Scandinavian Embedding Benchmark¶
This is the documentation for the Scandinavian Embedding Benchmark. This benchmark is intended to evaluate the sentence/document embeddings of language models for mainland Scandinavian Languages.
Info
The Scandinavian Embedding Benchmark has moved to MTEB. You can find the Scandinavian Leaderboard under the MTEB Leaderboard. To run the benchmark, add results etc. please refer to the MTEB documentation. The reason for the change is that 1) encourage others to evaluate on scandinavian tasks, 2) avoid duplication of effort, and 3) make it easier for users to compare models across languages. My hope is that this will lead to better models for Scandinavian languages.
Missing a model or information? That is great we would love to add it to MTEB. Please file an issue on MTEB and we will help get it added.

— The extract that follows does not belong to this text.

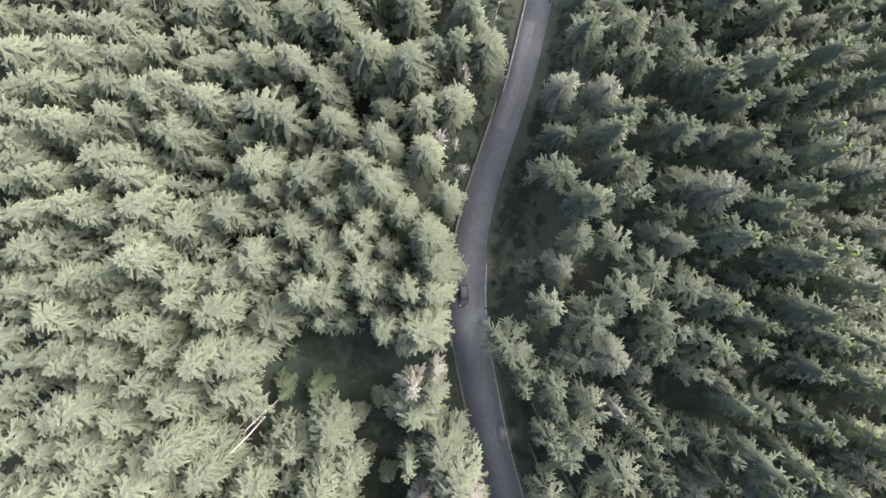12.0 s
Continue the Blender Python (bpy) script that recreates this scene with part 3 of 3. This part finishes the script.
stand("spruce",
      (-45.2, 134.0, 17.7, 4.48), (-44.5, 143.1, 17.7, 4.48), (-41.5, 137.9, 17.8, 4.39), (-36.7, 144.6, 20.2, 4.48),
      (-34.9, 135.7, 18.3, 4.48), (-21.5, 132.1, 20.4, 4.48), (-12.6, 133.2, 21.6, 4.48))
stand("star",
      (-31.3, -3.2, 21.9, 4.48), (-13.3, 21.8, 23.3, 4.50), (-5.3, 10.3, 18.3, 4.50), (6.6, 44.1, 20.6, 1.80),
      (23.0, 39.1, 23.8, 1.90), (38.9, 35.7, 23.9, 4.30), (-24.8, 99.6, 25.9, 4.48), (-22.1, 97.9, 22.9, 4.48))
stand("pale",
      (-13.6, -24.0, 17.5, 2.70), (-11.1, -13.6, 18.5, 2.90), (-10.6, -18.4, 20.1, 3.30), (23.1, -13.2, 23.4, 3.40),
      (35.8, -20.2, 23.3, 3.40), (38.7, -15.6, 23.8, 3.35), (-11.5, -9.6, 19.8, 3.70), (45.5, 9.0, 25.2, 3.40),
      (-67.6, 19.3, 18.8, 3.40), (-66.4, 29.3, 18.2, 3.40), (-61.7, 21.8, 19.9, 3.40), (-24.1, 14.6, 21.8, 3.40),
      (-8.7, 19.6, 16.0, 1.50), (14.6, 13.5, 24.2, 3.40), (27.1, 24.6, 26.4, 3.26), (30.7, 14.4, 26.0, 3.21))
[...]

Intended uses for this benchmark:
- Evaluating document embeddings of Scandinavian language models
- Evaluating document embeddings of multilingual models for Scandinavian languages
- Allow ranking of competing Scandinavian and multilingual models using no more compute than what a consumer laptop can provide
Comparison to other benchmarks¶
If you use this benchmark for a relative ranking of language models where you plan to fine-tune the models I would recommend looking at ScandEval, which benchmarks the model using a cross-validated fine-tuning. It also includes structured prediction tasks such as named entity recognition. Many of the tasks in this embedding benchmark are also included in ScandEval, and an attempt has been made to use the same versions. A few tasks (ScandiQA) are included in ScandEval, but not in this benchmark as they are human translations of an English dataset.
The tasks within this benchmark are also included in the MTEB leaderboard, though the aggregation methods are slightly different. MTEB is primarily an English embedding benchmark, with a few multilingual tasks and additional languages. The tasks were also added to the MTEB leaderboard as a part of this project.